Most casters don't think about the sprue plates themselves. Better/higher quality molds tend to have thicker/heavier sprue plates. They not only hold a more even heat, they have less deflection when cutting making a straighter even cut. Other high quality molds have a thinner sprue plate but have a trough cut into them making 1 large "HEAVY" sprue to cut off. The larger sprue does the same thing a thicker sprue plate does, even heat & less deflection.

On molds with light/skinny sprue plates will have less tear out if you make a larger puddle on your sprue plate. I've had to make huge sprue puddles connecting the 2 holes on lee 2-cavity molds before to get them to quit tearing holes in the bullet bases. The trade off was the small sprue plates got too hot real fast.

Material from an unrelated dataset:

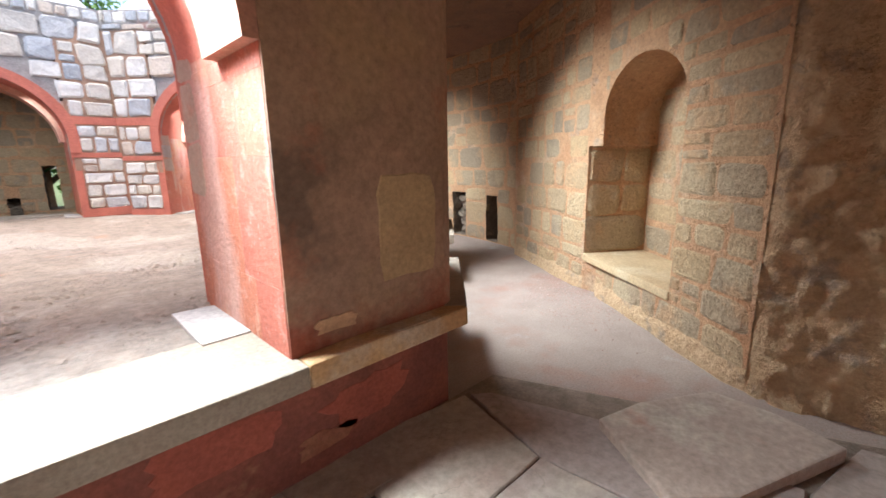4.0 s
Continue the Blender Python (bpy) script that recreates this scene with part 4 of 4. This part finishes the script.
for k, (x, z) in enumerate(path):
    dx, dz = path[min(k + 1, len(path) - 1)][0] - path[max(k - 1, 0)][0], path[min(k + 1, len(path) - 1)][1] - path[max(k - 1, 0)][1]
    ln = math.hypot(dx, dz)
    ix, iz = x + dz / ln * 0.032, z - dx / ln * 0.032
    cols.append([bm.verts.new((px - JX, y - JY1, pz - 0.045)) for y in (JY1 - 0.03, JY1 + 0.001) for px, pz in ((x, z), (ix, iz))])
for k in range(len(cols) - 1):
    p, q = cols[k], cols[k + 1]
    bm.faces.new((p[0], q[0], q[1], p[1]))
    bm.faces.new((p[1], q[1], q[3], p[3]))
part("frame", bm, M_JALI, jali, "plain raised border of the arch")
bm = bmesh.new()
prism(bm, [(-JH, -0.02), (JH, -0.02), (JH, 0.065), (-JH, 0.065)], 0.0, 0.045, 0.004)
part("bottom_rail", bm, M_JALI, jali, "plain bottom rail")

# assumed porch, out of view: walls and ceiling added to dim the door front, open behind
bm = bmesh.new()
prism(bm, [(-4.3, 1.24), (-4.3, -4.0), (-4.6, -4.0), (-4.6, 1.24)], -0.02, 3.6)
tagged(part("wall_porch_west", bm, M_ASHLAR), "unseen side wall added to shade the door front", "wall", kind="structure")
bm = bmesh.new()
prism(bm, [(2.92, 1.24), (2.92, -4.0), (3.2, -4.0), (3.2, 1.24)], -0.02, 3.6)
tagged(part("wall_porch_east", bm, M_ASHLAR), "unseen side wall added to shade the door front", "wall", kind="structure")
bm = bmesh.new()
prism(bm, [(-4.3, 1.24), (2.92, 1.24), (2.92, -1.5), (-4.3, -1.5)], 2.9, 3.2)
tagged(part("ceiling_porch", bm, M_CEIL), "unseen ceiling added to shade the door front", "ceiling", kind="structure")

# ---- paving of the entrance bay ----
paving = thing("paving", "large worn pinkish stone slabs with open cracked joints", "paving", kind="structure")
bm = bmesh.new()
prism(bm, [(-3.4, 1.62), (1.95, 1.62), (1.95, 2.3), (1.2, 4.2), (-2.9, 4.28), (-3.4, 3.6)], -0.02, 0.010)
part("joint_bed", bm, M_DIRT, paving, "dark earth in the joints")


def slab(pts, z, name="slab"):
    n = len(pts)
    c = sum((Vector(p) for p in pts), Vector((0, 0))) / n
    out = []
    for k in range(n):
        a, b = Vector(pts[k]), Vector(pts[(k + 1) % n])
        m = max(2, int((b - a).length / 0.13))
        for q in range(m):
            p = a + (b - a) * q / m
            w = noise.noise_vector(Vector((p.x * 4, p.y * 4, z * 50)))
            p = p - (c - p).normalized() * 0.005 + Vector((w.x, w.y)) * 0.011
            out.append(p)
    bm = bmesh.new()
    lo = [bm.verts.new((p.x, p.y, 0.0)) for p in out]
    up = [bm.verts.new((p.x, p.y, z - 0.007)) for p in out]
    hi = [bm.verts.new((*(p + (c - p).normalized() * 0.008), z + 0.003 * noise.noise(Vector((p.x * 3, p.y * 3, 0))))) for p in out]
    mid = bm.verts.new((c.x, c.y, z))
    n = len(out)
    for k in range(n):
        k2 = (k + 1) % n
        bm.faces.new((lo[k], lo[k2], up[k2], up[k]))
        bm.faces.new((up[k], up[k2], hi[k2], hi[k]))
        bm.faces.new((hi[k], hi[k2], mid))
    return part(name, bm, M_SLAB, paving)


slab([(-1.97, 2.70), (-1.1, 2.68), (-0.13, 2.63), (-0.13, 3.14), (-1.2, 3.13), (-1.95, 3.16)], 0.050)
slab([(-1.95, 3.18), (-1.2, 3.15), (-0.13, 3.16), (-0.06, 3.52), (-0.96, 3.55), (-1.95, 3.62)], 0.048)
slab([(-2.02, 3.72), (-1.02, 3.64), (-1.04, 3.95), (-2.08, 4.18)], 0.044)
slab([(-1.0, 3.58), (-0.06, 3.54), (-0.06, 3.92), (-1.0, 3.93)], 0.046)
for a, b in ((-2.0, -1.75), (-1.74, -1.5), (-1.49, -1.2), (-1.19, -1.0)):
    slab([(a, 3.645), (b, 3.60), (b, 3.66), (a, 3.71)], 0.035)
slab([(-1.0, 3.95), (-0.78, 3.95), (-0.78, 4.22), (-1.0, 4.22)], 0.04)
slab([(-0.77, 3.95), (-0.3, 3.94), (-0.3, 4.25), (-0.77, 4.25)], 0.042)
slab([(-0.29, 3.94), (0.1, 3.92), (0.1, 4.25), (-0.29, 4.25)], 0.04)
slab([(-2.08, 4.2), (-1.04, 3.97), (-1.02, 4.3), (-2.0, 4.35)], 0.03)
slab([(-2.95, 3.52), (-2.1, 3.50), (-2.1, 4.2), (-2.9, 4.25)], 0.036)
slab([(-3.35, 2.95), (-2.1, 2.98), (-2.1, 3.48), (-2.95, 3.50), (-3.3, 3.4)], 0.040)
slab([(-3.3, 2.70), (-2.0, 2.69), (-2.1, 2.96), (-3.35, 2.92)], 0.044)
slab([(-3.2, 2.22), (-1.75, 2.24), (-1.72, 2.62), (-2.0, 2.66), (-3.3, 2.67)], 0.020)
slab([(-1.70, 2.28), (-1.14, 2.38), (-1.15, 2.65), (-1.68, 2.62)], 0.022)
slab([(-1.12, 2.40), (-0.15, 2.45), (-0.13, 2.60), (-1.13, 2.65)], 0.020)
slab([(-1.76, 2.18), (-1.30, 1.95), (-1.28, 2.20), (-1.14, 2.36), (-1.70, 2.26)], 0.018)
slab([(-1.28, 1.94), (-0.32, 1.75), (-0.18, 2.2), (-0.15, 2.43), (-1.12, 2.38), (-1.26, 2.18)], 0.020)
slab([(-1.75, 1.72), (-1.4, 1.86), (-0.95, 1.72), (-0.34, 1.62), (-0.33, 1.72), (-1.29, 1.92), (-1.75, 2.14)], 0.017)
slab([(-1.66, 1.31), (-1.0, 1.28), (-0.42, 1.25), (-0.44, 1.44), (-0.36, 1.60), (-0.95, 1.69), (-1.4, 1.83), (-1.66, 1.70)], 0.014)
slab([(-0.09, 2.60), (0.75, 2.55), (0.68, 3.50), (0.0, 3.52), (-0.09, 3.15)], 0.038)
slab([(0.0, 3.54), (0.68, 3.52), (0.85, 4.15), (0.12, 4.25), (0.0, 3.9)], 0.036)
slab([(-0.1, 2.20), (0.8, 2.10), (0.76, 2.53), (-0.09, 2.58)], 0.030)
slab([(0.84, 1.7), (1.9, 1.7), (1.85, 2.4), (1.3, 2.55), (0.78, 2.5)], 0.024)
slab([(-0.1, 1.66), (0.82, 1.68), (0.80, 2.08), (-0.12, 2.17)], 0.026)
slab([(0.79, 2.56), (1.3, 2.57), (1.2, 3.35), (0.98, 4.05), (0.89, 4.13), (0.70, 3.5)], 0.032)
slab([(-3.3, 1.72), (-1.8, 2.2), (-3.2, 2.2)], 0.02)

# loose raised slab and a pale stone lying beside the wall
bm = bmesh.new()
prism(bm, [(1.11, 3.41), (0.79, 2.97), (0.99, 2.76), (1.68, 2.45), (1.80, 2.72), (1.81, 3.05), (1.42, 3.31)], 0.004, 0.088, 0.014, 0.008)
tagged(part("loose_slab", bm, M_LOOSE), "thick reddish stone slab lying loose on the floor", "slab")
bm = bmesh.new()
bmesh.ops.create_icosphere(bm, subdivisions=3, radius=1.0)
for v in bm.verts:
    v.co = Vector((v.co.x * 0.13, v.co.y * 0.10, v.co.z * 0.085)) * (1 + 0.3 * noise.noise(v.co * 1.4)) + Vector((1.90, 2.14, 0.085))
tagged(part("loose_stone", bm, M_SPOT, smooth=True), "rounded pale loose stone lying by the wall", "stone")

# ---- trees behind the far wall ----
def tree(x, y, h, seed):
    r = random.Random(seed)
    ob = thing("tree", "leafy bright green tree behind the monument", "tree", "trees behind the wall", place=(x, y, -0.06))
    bm = bmesh.new()
    def limb(a, b, ra, rb):
        ax = (b - a).normalized()
        p = ax.orthogonal().normalized()
        q = ax.cross(p)
        lo = [bm.verts.new(a + (p * math.cos(k * 0.785) + q * math.sin(k * 0.785)) * ra) for k in range(8)]
        hi = [bm.verts.new(b + (p * math.cos(k * 0.785) + q * math.sin(k * 0.785)) * rb) for k in range(8)]
        for k in range(8):
            bm.faces.new((lo[k], lo[(k + 1) % 8], hi[(k + 1) % 8], hi[k]))
    limb(Vector((0, 0, 0)), Vector((0.2, 0, h * 0.45)), 0.22, 0.15)
    tips = []
    for k in range(11):
        a = r.uniform(0, 6.28)
        b = Vector((math.cos(a) * r.uniform(0.8, 2.6), math.sin(a) * r.uniform(0.8, 2.6), h * r.uniform(0.5, 0.95)))
        limb(Vector((0.15, 0, h * r.uniform(0.28, 0.45))), b, 0.08, 0.02)
        tips.append(b)
    part("trunk", bm, M_BARK, ob)
    V, F = [], []
    for _ in range(3200):
        c = r.choice(tips) + Vector((r.gauss(0, 0.55), r.gauss(0, 0.55), r.gauss(0, 0.45)))
        d = Vector((r.uniform(-1, 1), r.uniform(-1, 1), r.uniform(-1, 0.4))).normalized()
        e = d.orthogonal().normalized() * 0.07
        d *= 0.17
        o = len(V)
        V += [c, c + d * 0.5 + e, c + d, c + d * 0.5 - e]
        F.append((o, o + 1, o + 2, o + 3))
    raw("crown", V, F, M_LEAF, ob)


for k, (x, y, h) in enumerate(((-5.5, 22, 8.0), (-1.5, 24, 9.5), (2.5, 21.5, 8.2), (6.5, 23, 8.5), (-9.5, 21, 8.0), (-0.6, 18.4, 3.4))):
    tree(x, y, h, 40 + k)

# ---- dry moss crumbs in the hollows of the slabs ----
for x, y, spread, count in ((-1.207, 1.896, 0.022, 70), (-1.0, 1.888, 0.026, 60), (-0.54, 1.943, 0.022, 22)):
    V, F = [], []
    for _ in range(count):
        px, py, s = x + rng.gauss(0, spread), y + rng.gauss(0, spread * 0.7), rng.uniform(0.004, 0.010)
        o, a = len(V), rng.uniform(0, 6.3)
        V += [(px + s * math.cos(a + k * 1.2566) * rng.uniform(0.6, 1.3), py + s * math.sin(a + k * 1.2566), 0.017) for k in range(5)] + [(px, py, 0.021 + s * rng.uniform(0.4, 1.0))]
        F += [(o + k, o + (k + 1) % 5, o + 5) for k in range(5)]
    tagged(raw("moss_tuft", V, F, M_MOSS), "small dry olive moss tuft on the paving slab", "moss", kind="stuff")

# ---- grit on the corridor floor ----
for k in range(28):
    a = rng.uniform(-20, 85)
    p = ring(rng.uniform(5.0, 5.95), a)
    bm = bmesh.new()
    bmesh.ops.create_icosphere(bm, subdivisions=1, radius=1.0)
    s = rng.uniform(0.004, 0.011)
    for v in bm.verts:
        v.co = v.co * s * (1 + 0.4 * noise.noise(v.co * 2 + p)) + Vector((p.x, p.y, s * 0.6))
    tagged(part("dropping", bm, M_DROP), "tiny dark pellet of dirt on the corridor floor", "dirt", "dirt on the floor")

V, F = [], []
for x, y, sx, sy, count in ((3.35, 4.75, 0.3, 0.45, 1100), (2.75, 4.35, 0.25, 0.35, 500), (4.35, 8.05, 0.22, 0.35, 420)):
    for _ in range(count):
        p = Vector((x + rng.gauss(0, sx), y + rng.gauss(0, sy), 0))
        if (p.x - 3.46) * 0.86 - (p.y - 4.69) * 0.515 > -0.05 and y < 6 or (p.x - CX) ** 2 + (p.y - CY) ** 2 < 4.75 ** 2:
            continue
        s = rng.uniform(0.003, 0.012)
        o = len(V)
        a = rng.uniform(0, 6.3)
        V += [(p.x + s * math.cos(a + k * 1.57) * rng.uniform(0.7, 1.3), p.y + s * math.sin(a + k * 1.57), 0.0) for k in range(4)] + [(p.x, p.y, s * rng.uniform(0.5, 1.0))]
        F += [(o, o + 1, o + 4), (o + 1, o + 2, o + 4), (o + 2, o + 3, o + 4), (o + 3, o, o + 4)]
tagged(raw("rubble_grit", V, F, M_GRIT), "pinkish mortar crumbs scattered along the wall's foot", "gravel", kind="stuff")

# ---- stones of the walls, last ----
set_stones(boxes_big, wall_surf, 0.010, wall_round, lambda b: b[2] < 2.6, M_NICHESTONE, M_CSTONE_FAR, r2)
set_stones(boxes, wall_surf, 0.011, wall_round, lambda b: b in chosen, M_CSTONE, M_CSTONE_FAR, r2)
set_stones(boxes_far, wall_surf, 0.013, wall_round, lambda b: False, M_CSTONE, M_CSTONE_FAR, r2)
for surf, bxs in NICHE[1]:
    set_stones(bxs, surf, 0.012, NICHE[0], lambda q: True, M_NICHESTONE, M_CSTONE_FAR, r2)
for ret, hacked in RETURNS:
    set_stones(lay(0.03, 1.30, 0.02, 3.2, lambda a, q: [], (0.10, 0.34), (0.09, 0.22), 0.05, r2, 0.62), hacked, 0.018, ret, lambda q: q[3] < 2.4 and ret == RETURNS[0][0], M_NICHESTONE, M_CSTONE_FAR, r2)
for surf, bxs in PLAIN[1]:
    set_stones(bxs, surf, 0.007, PLAIN[0], lambda q: False, M_CSTONE, M_CSTONE_FAR, r2)

r3 = random.Random(5)
for i, facade, (e0, e1), zb in FACE:
    def fsurf(u, z, out):
        return at(i, u, A_IN - out, z)

    def arch_gap(za, zb_):
        q = arch_half(max(za, SPRING_Z + 0.05), HALF, APEX_Z - SPRING_Z - 0.05, SPRING_Z + 0.05)
        top = APEX_Z + 0.19
        if za > top:
            return []
        q2 = (HALF + 0.13) * math.sqrt(max(0, 1 - (max(0, za + 0.03 - SPRING_Z - 0.05) / (top - SPRING_Z - 0.05)) ** 2)) if za > SPRING_Z else HALF + 0.15
        return [(-max(q, q2) , max(q, q2))]
    bxs = lay(e0 + 0.01, e1 - 0.01, 2.31, TOP_Z - 0.2, arch_gap, (0.2, 0.5), (0.2, 0.42), 0.035, r3)
    bxs += lay(e0 + 0.01, e1 - 0.01, TOP_Z - 0.2, TOP_Z, lambda a, b: [], (0.1, 0.25), (0.18, 0.2), 0.025, r3)
    for sg in (-1, 1):
        u0, u1 = sorted((sg * (HALF + 0.12), e1 - 0.01 if sg > 0 else e0 + 0.01))
        bxs += lay(u0, u1, zb + 0.145, zb + 1.015, lambda a, b: [], (0.16, 0.36), (0.16, 0.30), 0.03, r3)
        bxs += lay(u0, u1, zb + 1.105, 2.165, lambda a, b: [], (0.16, 0.4), (0.18, 0.27), 0.03, r3)
    off = Matrix.Translation(-facade.location)
    before = set(facade.children)
    set_stones(bxs, fsurf, 0.03, facade, lambda b: i in (3, 4, 5), M_FSTONE, M_FSTONE_FAR, r3)
    for ob in facade.children:
        if ob not in before:
            ob.matrix_parent_inverse = off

For those that like to play whack-a-mole with their molds the easiest way to keep the sprues from tearing the bullet bases on their lee molds is to keep a damp cloth handy. Simply pour you bullets and touch the damp cloth to the sprues cooling them off (+/- 2 seconds) then whack away. No more tearing!!!
 
Your alloy will make a difference too. Many times I am in a hurry so I cut sprues a bit soon. I just live with a bit of a crater torn out of the bottom of the bullet. I can’t shoot a pistol well enough to notice the difference. I have a dozen Lee molds, 2 and 6 cavity in obviously several calibers, styles and weights. After years of playing with alloy mix I’ve settled on wheel weight and soft lead 50/50. Most of what I cast are not high velocity bullets, 380, 38 Special, 40 S&W, 45 Colt , and 45 acp. Harder alloy gave me more grief, and I didn’t need harder bullets.
 
Apologies if it's already been mentioned and I missed it, but with my iron molds I'll touch the sprue and plate to a wet cotton rag to help cool it quickly, maybe for 1 or 2 seconds depending on how hot things are. This helped speed up my production hugely when using my iron molds.